— EXERCISE —
For the listing below, give the count of lines containing the string "objects" and nothing else.

— RECORDS TO PROCESS —
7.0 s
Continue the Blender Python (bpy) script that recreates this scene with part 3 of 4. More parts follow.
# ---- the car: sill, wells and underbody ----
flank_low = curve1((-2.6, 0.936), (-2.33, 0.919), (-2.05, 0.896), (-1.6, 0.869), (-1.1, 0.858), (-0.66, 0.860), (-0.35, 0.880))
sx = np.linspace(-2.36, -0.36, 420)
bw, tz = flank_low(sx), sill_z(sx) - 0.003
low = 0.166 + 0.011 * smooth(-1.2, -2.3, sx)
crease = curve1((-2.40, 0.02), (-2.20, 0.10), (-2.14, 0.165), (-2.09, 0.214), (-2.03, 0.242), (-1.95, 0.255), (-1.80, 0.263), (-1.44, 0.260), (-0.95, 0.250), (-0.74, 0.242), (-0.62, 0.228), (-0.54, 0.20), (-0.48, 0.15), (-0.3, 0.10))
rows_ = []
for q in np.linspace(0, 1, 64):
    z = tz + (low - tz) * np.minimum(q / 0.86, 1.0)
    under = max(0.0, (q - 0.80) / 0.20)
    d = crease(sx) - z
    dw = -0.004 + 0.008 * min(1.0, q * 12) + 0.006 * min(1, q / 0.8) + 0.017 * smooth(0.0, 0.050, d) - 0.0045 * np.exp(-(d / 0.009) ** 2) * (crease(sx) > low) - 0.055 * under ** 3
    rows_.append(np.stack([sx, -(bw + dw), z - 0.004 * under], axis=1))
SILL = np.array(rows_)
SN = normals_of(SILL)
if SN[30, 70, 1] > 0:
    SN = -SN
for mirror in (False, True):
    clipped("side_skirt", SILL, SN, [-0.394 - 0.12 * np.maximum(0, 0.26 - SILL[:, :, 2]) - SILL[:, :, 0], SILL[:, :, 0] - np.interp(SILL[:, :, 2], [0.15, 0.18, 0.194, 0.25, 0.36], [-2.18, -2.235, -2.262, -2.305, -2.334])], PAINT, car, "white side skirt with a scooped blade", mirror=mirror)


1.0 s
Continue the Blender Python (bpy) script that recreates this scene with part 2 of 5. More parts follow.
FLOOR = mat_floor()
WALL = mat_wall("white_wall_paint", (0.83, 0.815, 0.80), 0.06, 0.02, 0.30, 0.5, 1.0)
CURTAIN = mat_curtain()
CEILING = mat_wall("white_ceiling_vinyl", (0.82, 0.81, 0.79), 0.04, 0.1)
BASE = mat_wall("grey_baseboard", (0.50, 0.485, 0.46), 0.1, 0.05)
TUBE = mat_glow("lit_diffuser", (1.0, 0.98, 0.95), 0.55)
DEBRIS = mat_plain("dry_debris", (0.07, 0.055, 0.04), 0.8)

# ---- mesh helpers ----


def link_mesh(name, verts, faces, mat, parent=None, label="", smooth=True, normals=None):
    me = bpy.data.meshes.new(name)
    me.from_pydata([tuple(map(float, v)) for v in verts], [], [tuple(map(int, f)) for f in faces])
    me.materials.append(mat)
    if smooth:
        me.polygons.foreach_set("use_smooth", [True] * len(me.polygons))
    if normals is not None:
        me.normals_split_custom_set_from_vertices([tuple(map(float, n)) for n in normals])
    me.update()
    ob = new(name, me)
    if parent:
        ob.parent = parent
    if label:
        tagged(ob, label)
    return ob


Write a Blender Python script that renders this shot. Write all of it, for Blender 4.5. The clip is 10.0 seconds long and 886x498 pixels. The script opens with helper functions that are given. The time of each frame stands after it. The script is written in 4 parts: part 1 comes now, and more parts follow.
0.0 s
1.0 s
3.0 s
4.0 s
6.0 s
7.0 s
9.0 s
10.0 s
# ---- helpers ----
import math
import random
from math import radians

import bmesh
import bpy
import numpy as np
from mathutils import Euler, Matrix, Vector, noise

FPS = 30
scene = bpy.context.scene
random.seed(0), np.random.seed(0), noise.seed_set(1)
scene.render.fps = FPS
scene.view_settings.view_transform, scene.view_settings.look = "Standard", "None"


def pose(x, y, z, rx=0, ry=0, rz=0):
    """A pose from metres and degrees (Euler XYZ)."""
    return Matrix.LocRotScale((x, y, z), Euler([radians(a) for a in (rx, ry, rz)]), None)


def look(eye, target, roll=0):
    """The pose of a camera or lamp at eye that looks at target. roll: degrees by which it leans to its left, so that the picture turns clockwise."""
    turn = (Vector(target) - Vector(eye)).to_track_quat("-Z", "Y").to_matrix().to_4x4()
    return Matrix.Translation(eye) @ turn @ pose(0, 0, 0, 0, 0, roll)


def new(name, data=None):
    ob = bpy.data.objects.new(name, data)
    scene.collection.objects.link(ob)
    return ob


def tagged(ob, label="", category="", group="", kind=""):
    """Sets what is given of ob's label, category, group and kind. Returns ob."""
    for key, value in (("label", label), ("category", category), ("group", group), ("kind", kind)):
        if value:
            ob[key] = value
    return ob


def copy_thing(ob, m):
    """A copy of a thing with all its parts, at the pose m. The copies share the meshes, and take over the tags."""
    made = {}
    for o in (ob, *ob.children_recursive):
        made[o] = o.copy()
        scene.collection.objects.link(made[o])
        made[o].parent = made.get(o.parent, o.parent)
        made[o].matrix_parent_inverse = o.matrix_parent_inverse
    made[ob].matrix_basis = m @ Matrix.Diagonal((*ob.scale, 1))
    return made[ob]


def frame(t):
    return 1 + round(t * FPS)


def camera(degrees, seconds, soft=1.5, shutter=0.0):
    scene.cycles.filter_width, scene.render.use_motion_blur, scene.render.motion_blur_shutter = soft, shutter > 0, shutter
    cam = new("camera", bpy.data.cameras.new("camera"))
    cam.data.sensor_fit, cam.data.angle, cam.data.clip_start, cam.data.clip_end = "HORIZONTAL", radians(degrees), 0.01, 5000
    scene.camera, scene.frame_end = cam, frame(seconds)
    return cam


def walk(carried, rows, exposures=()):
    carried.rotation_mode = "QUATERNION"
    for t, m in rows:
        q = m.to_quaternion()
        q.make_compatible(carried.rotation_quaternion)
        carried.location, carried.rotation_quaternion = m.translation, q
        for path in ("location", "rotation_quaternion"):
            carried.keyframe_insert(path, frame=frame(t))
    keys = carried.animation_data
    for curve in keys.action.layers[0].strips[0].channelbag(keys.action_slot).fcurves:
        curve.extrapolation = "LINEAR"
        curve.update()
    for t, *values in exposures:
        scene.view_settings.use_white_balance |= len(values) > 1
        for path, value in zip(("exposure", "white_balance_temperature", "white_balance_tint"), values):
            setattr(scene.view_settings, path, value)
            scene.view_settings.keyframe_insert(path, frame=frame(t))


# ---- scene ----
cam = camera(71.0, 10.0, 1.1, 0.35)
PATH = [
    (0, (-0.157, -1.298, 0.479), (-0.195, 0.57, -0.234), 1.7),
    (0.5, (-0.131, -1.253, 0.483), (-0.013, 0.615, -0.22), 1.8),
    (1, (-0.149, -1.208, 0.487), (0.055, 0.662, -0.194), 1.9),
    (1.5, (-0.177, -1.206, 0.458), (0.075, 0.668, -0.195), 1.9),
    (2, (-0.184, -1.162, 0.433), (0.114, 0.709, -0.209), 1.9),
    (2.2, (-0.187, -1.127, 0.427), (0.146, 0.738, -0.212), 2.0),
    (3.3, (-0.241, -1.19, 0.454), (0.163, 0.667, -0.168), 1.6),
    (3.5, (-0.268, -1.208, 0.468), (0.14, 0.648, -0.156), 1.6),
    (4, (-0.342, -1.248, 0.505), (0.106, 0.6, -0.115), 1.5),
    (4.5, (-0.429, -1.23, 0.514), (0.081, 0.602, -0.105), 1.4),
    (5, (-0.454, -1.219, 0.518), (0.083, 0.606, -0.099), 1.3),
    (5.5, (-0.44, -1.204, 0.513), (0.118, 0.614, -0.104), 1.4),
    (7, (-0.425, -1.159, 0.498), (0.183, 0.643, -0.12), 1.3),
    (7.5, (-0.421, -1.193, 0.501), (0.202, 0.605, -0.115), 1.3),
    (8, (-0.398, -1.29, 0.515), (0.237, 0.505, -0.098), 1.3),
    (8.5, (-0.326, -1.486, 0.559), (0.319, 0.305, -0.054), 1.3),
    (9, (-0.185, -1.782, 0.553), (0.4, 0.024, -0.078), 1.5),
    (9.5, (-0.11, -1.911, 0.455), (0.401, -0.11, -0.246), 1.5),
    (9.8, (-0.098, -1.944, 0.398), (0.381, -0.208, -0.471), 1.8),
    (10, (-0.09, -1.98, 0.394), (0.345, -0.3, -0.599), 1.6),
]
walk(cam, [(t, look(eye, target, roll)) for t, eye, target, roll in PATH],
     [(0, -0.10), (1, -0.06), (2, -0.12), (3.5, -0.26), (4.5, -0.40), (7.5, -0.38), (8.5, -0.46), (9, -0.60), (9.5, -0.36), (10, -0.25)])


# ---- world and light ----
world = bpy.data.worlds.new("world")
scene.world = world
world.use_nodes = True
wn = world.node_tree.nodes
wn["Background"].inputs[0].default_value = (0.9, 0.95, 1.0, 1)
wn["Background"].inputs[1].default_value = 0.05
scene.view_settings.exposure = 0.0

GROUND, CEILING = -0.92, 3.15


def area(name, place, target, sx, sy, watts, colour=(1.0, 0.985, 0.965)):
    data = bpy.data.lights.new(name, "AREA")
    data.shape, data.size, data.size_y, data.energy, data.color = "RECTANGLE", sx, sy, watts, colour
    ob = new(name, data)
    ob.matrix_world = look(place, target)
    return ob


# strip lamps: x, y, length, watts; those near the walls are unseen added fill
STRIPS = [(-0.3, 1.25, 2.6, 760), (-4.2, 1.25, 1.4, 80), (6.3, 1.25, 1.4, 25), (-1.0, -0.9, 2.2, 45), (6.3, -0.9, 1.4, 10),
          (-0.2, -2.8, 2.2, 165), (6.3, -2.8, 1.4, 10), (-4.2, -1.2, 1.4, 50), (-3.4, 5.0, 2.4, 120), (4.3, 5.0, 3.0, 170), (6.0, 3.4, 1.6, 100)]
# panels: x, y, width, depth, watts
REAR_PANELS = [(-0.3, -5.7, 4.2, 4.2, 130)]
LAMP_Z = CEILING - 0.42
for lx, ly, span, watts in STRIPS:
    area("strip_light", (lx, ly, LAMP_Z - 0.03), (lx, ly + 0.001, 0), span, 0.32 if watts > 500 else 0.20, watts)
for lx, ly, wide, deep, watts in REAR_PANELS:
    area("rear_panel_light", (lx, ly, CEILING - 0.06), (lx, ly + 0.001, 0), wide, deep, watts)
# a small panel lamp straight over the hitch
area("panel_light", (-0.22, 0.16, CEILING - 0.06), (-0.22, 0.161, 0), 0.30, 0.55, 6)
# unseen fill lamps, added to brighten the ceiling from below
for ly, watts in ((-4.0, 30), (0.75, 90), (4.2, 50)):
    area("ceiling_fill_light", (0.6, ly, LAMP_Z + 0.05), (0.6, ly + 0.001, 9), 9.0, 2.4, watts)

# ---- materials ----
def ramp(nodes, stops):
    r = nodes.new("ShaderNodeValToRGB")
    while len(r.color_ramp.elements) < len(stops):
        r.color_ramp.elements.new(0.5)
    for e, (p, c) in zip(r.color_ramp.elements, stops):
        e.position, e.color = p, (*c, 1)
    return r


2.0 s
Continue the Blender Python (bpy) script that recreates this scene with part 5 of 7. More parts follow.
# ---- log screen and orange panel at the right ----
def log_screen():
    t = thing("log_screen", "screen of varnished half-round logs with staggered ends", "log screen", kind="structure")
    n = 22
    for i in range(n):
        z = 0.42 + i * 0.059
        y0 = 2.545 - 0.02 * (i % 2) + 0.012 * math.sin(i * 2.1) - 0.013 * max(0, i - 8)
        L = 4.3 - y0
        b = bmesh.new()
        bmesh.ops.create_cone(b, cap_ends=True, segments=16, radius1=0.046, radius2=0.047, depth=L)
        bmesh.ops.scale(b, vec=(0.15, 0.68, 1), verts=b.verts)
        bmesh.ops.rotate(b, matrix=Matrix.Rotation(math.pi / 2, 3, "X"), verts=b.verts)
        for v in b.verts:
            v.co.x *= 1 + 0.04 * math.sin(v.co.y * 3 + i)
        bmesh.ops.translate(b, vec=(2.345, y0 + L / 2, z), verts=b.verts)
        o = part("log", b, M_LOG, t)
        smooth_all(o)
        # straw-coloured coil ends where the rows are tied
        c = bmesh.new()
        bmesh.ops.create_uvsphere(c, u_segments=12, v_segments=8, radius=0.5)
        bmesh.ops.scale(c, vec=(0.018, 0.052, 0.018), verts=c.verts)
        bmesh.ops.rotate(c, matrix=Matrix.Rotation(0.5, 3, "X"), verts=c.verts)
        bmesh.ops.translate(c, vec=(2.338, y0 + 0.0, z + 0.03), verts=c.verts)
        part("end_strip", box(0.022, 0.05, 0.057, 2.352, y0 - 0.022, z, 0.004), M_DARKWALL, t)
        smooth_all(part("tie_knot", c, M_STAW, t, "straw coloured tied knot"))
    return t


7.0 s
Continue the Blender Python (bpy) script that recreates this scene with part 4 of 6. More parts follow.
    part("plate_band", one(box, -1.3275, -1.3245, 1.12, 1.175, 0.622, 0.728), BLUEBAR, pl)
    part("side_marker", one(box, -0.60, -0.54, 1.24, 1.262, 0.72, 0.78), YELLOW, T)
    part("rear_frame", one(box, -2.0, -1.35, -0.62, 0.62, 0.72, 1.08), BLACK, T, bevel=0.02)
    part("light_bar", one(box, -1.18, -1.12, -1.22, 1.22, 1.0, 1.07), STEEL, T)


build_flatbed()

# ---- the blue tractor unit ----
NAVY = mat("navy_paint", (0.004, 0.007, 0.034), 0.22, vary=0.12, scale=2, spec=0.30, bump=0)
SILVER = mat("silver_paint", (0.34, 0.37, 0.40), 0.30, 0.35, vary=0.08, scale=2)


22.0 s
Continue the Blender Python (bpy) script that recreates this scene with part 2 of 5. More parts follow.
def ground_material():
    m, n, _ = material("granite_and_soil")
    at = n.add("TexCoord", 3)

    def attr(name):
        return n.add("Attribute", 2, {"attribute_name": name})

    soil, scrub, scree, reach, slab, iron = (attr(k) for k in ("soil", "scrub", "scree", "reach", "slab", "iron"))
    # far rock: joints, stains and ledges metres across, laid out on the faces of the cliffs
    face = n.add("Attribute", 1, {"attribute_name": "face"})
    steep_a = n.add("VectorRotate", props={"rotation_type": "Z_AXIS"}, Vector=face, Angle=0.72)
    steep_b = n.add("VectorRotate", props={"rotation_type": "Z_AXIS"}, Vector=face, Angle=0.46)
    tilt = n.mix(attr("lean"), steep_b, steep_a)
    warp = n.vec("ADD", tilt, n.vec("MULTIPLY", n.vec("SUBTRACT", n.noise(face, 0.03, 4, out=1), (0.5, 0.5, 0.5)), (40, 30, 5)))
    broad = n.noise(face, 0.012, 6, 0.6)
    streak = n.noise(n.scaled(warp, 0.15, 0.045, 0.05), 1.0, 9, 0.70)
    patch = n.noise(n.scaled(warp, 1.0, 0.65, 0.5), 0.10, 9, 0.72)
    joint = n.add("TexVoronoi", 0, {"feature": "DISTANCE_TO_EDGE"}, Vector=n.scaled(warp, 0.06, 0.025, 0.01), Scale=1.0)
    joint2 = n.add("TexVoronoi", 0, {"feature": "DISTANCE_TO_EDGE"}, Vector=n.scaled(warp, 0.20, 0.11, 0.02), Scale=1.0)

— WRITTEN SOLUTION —
3